Banda Aceh, Infoaceh.net – Provinsi Aceh bersiap menghadapi krisis fiskal pada tahun 2026. Pemerintah Pusat berencana memangkas dana transfer ke daerah (TKD) untuk Aceh hingga 25 persen, di saat bersamaan Dana Otonomi Khusus (Otsus) juga terus menyusut dan akan berakhir pada 2027.
Kebijakan ini menambah tekanan keuangan daerah. Tahun 2025 saja, dana transfer yang diterima Aceh sudah dikurangi sekitar Rp400 miliar, dan pada 2026 pemangkasan diperkirakan mencapai hampir Rp1 triliun.
Wakil Ketua Dewan Perwakilan Rakyat Aceh (DPRA), Ali Basrah, menilai situasi ini sebagai peringatan serius agar Aceh segera berbenah dan mandiri dalam mengelola keuangan daerah.
“Selama ini kita terlalu nyaman karena Otsus selalu ada. Begitu tinggal satu persen dan sebentar lagi berakhir, baru kita mulai sadar,” ujar Ali Basrah saat menerima audiensi pengurus Serikat Media Siber Indonesia (SMSI) Aceh di Kantor DPRA, Kamis (16/10/2025).
Menurutnya, kemandirian fiskal bisa dicapai dengan memperkuat Pendapatan Asli Aceh (PAA), terutama dari pajak, retribusi, serta pemanfaatan sumber daya alam dan sektor ekonomi produktif.

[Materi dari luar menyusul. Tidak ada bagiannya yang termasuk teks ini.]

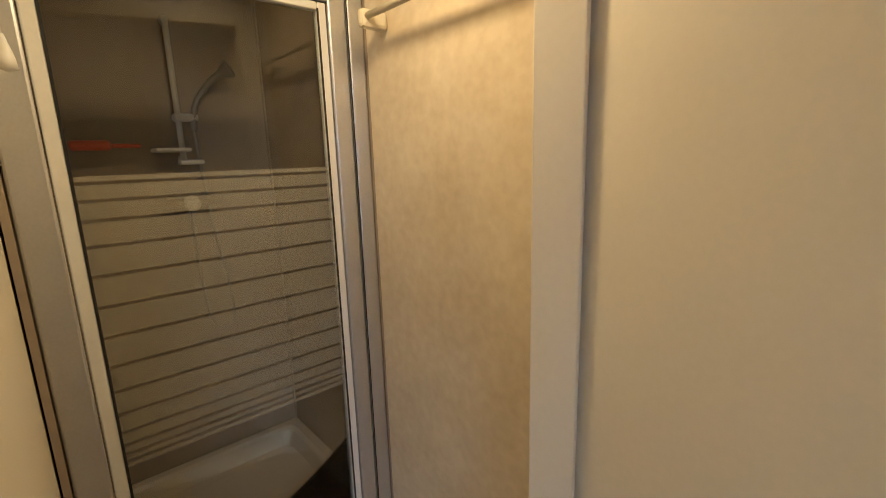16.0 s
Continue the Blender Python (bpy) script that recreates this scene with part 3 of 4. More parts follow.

Untuk itu, DPRA telah membentuk Panitia Khusus (Pansus) Minerba guna memastikan pengelolaan tambang dan hasil bumi tidak lagi merugikan Aceh.
“Kita punya tambang, sawit, dan komoditas besar lainnya. Tapi yang kita dapat masih kecil karena lemahnya pengawasan dan kebocoran pajak,” kata politisi Partai Golkar itu.
Pansus Minerba menemukan indikasi kebocoran pajak yang signifikan, termasuk sejumlah perusahaan yang belum menyetor pajak hingga mencapai Rp45 miliar.
Sementara itu, penerimaan pajak kendaraan bermotor hingga akhir September 2025 masih defisit Rp160 miliar dari target.
Kepala Badan Pengelolaan Keuangan Aceh (BPKA) menjelaskan, penurunan penerimaan ini dipicu oleh rendahnya kepatuhan wajib pajak serta turunnya penjualan kendaraan baru.
Sebagai langkah perbaikan, Pemerintah Aceh akan meluncurkan program pemutihan pajak kendaraan pada November hingga Desember 2025.
“Kalau program ini sukses, bisa menambah penerimaan dua kali lipat, bahkan di atas Rp300 miliar,” ujar Ali optimistis.
Meski begitu, ia mengingatkan bahwa pemotongan dana pusat tetap berpotensi menghambat pembangunan daerah jika tidak diimbangi dengan kebijakan fiskal yang tepat.
Karena itu, ia meminta Pemerintah Pusat meninjau ulang rencana pemangkasan TKD agar tidak berdampak negatif pada program pembangunan yang sudah berjalan.
Selain itu, Ali Basrah menegaskan pentingnya percepatan revisi Undang-undang Nomor 11 Tahun 2006 tentang Pemerintahan Aceh, khususnya terkait Dana Otsus. Berdasarkan regulasi tersebut, Otsus diberikan selama 20 tahun, dengan skema 2 persen dari DAU nasional selama 15 tahun pertama, dan 1 persen pada lima tahun terakhir (2023–2027).
“DPRA sudah membahas dan memutuskan delapan pasal direvisi serta satu pasal baru tentang pajak daerah. Rancangan revisi ini sudah disepakati masuk dalam Prolegnas 2026 oleh Baleg DPR RI, tinggal menunggu paripurna,” jelasnya.
Ia berharap, revisi UU tersebut dapat segera disahkan sebelum masa Otsus berakhir.
“Harapan kita jelas, Otsus Aceh jangan berakhir. Kalau bisa diperpanjang tanpa batas waktu, dengan nilai 2,5 persen dan kewenangan penuh di daerah,” pungkasnya.